New models such as consolidated deliveries, pre-booked time-slot delivery and parcel lockers are being tested and scaled in many markets. In Vietnam, retailers and logistics providers could leverage the dense network of convenience stores, mini-marts, post offices and petrol stations as pick-up and drop-off points, shifting part of the burden away from door-to-door delivery. This is particularly valuable in high-rise residential complexes and areas with strict parking restrictions.
For city authorities, flexible permitting for innovative delivery models, along with pilot priority lanes or time windows for green vehicles (electric bikes and scooters, low-emission light trucks), can support cost optimisation while advancing environmental goals. In return, companies would need to comply with safety, data and environmental standards, contributing to a more sustainable urban logistics ecosystem.

The last mile is more than a delivery step; it is the primary touchpoint between the supply chain and the consumer. If Vietnam can crack the last-mile equation – through smartly located urban hubs, advanced routing technology, flexible delivery models and supportive city policies – it can simultaneously lower logistics costs and enhance customer experience, while building more liveable cities. Turning last-mile from a bottleneck into an advantage will be a defining factor in the competitiveness of urban supply chains.
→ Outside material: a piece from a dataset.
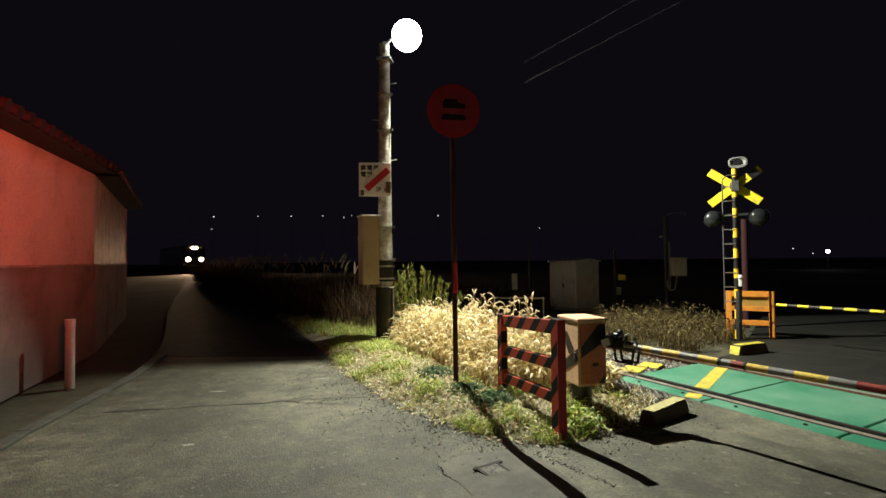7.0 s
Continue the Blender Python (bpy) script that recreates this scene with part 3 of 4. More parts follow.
def build_barriers():
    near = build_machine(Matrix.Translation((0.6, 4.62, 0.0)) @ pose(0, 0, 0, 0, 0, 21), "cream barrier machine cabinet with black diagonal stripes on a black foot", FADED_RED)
    a, b = Vector((0.9, 4.4, 0.722)), Vector((3.8, 1.03, 0.687))
    y, k, r = (ARM_YELLOW, "yellow band"), (REFLECT_GREY, "dark grey band"), (REFLECT_RED, "red band")
    steps = [(0.259, k), (0.093, y), (0.102, k), (0.156, y), (0.159, k), (0.161, y), (0.093, k), (0.09, r), (0.173, y), (0.162, k), (0.2, y), (0.15, k), (0.19, r), (0.26, k), (0.18, y), (0.185, k)] + [(0.2, y), (0.2, k)] * 4 + [(0.2, y)]
    g = build_arm(near, a, b, 0.0285, [(l, m, w) for l, (m, w) in steps], "lowered barrier arm banded yellow, grey and red", (0.3, 0.07, 0.09))
    bm = box((0.17, 0.1, 0.1), (-0.03, 0.0, 0.03), bevel=0.02)
    tube((-0.02, -0.09, 0.04), (-0.02, 0.09, 0.04), 0.055, seg=18, bm=bm)
    part("clutch", bm, GLOSS_BLACK, g, "glossy black clutch casting")
    # highlights on the black clutch, put in as two small white plates
    part("clutch_glint", box((0.1, 0.012, 0.07), (-0.07, -0.1, 0.02), Matrix.Rotation(radians(-25), 3, "Y"), 0.004), WHITE, g, "white plate standing for a highlight")
    part("clutch_glint", box((0.06, 0.1, 0.012), (-0.06, 0.0, 0.088), Matrix.Rotation(radians(12), 3, "Y"), 0.004), WHITE, g, "white plate standing for a highlight")
    part("clutch_cap", tube((-0.02, -0.105, 0.04), (-0.02, -0.09, 0.04), 0.038, seg=16), BLACK, g, "black cap")
    for x in (0.925, 1.115, 1.985, 2.235):
        part("joint_ring", tube((x, 0, 0), (x + 0.018, 0, 0), 0.0325, seg=14), BLACK, g, "black ring")
    part("collar", tube((0.08, 0, 0.01), (0.2, 0, 0.0), 0.044, 0.034, 16), STEEL, g, "steel collar")
    part("knob", ball((0.03, -0.02, 0.12), 0.03, seg=12), BLACK, g, "", True)
    part("weight", tube((-0.2, -0.06, 0.0), (-0.2, 0.06, 0.0), 0.06, seg=16), BLACK, g, "black counterweight")
    for y in (-0.045, 0.045):
        part("stirrup", pipe([(-0.02, y, -0.03), (0.0, y, -0.15), (0.17, y, -0.15), (0.19, y, -0.02)], 0.012), BLACK, g, "black steel stirrup")
    part("stirrup_bar", tube((0.085, -0.045, -0.15), (0.085, 0.045, -0.15), 0.012, seg=8), BLACK, g)
    part("hoop", pipe([(0.07, -0.03, 0.05), (0.09, -0.03, 0.1), (0.13, -0.03, 0.12), (0.18, -0.03, 0.1), (0.22, -0.03, 0.02)], 0.008), STEEL, g, "thin steel hoop")
    # far side
    far = build_machine(Matrix.Translation((6.98, 6.62, 0.0)) @ pose(0, 0, 0, 0, 0, 205), "yellow and black barrier machine cabinet beyond the track", MACHINE_PAINT)
    fa, fb = Vector((6.55, 6.15, 0.7)), Vector((4.6, 8.6, 0.7))
    steps = [(0.3, k), (0.552, k)] + [(0.165, (YELLOW, "yellow band")), (0.154, (BLACK, "black band"))] * 7 + [(0.165, (YELLOW, "yellow band"))]
    g = build_arm(far, fa, fb, 0.025, [(l, m, w) for l, (m, w) in steps], "lowered barrier arm banded yellow and black", (0.4, 0.1, 0.12))
    part("clutch", tube((-0.12, -0.1, 0.02), (-0.12, 0.12, 0.02), 0.09, seg=16), GLOSS_BLACK, g, "black clutch drum")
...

In modern logistics, last-mile delivery is emerging as a key battleground among retailers, platforms and logistics providers. In fast-growing, infrastructure-constrained cities like those in Vietnam, a system-level approach – spanning urban planning, network design, technology adoption and regulation – is essential to make last-mile logistics both efficient and sustainable. When these pieces come together, last-mile will no longer be a pain point, but a strategic asset that differentiates services, cuts costs and supports greener, more user-friendly urban environments.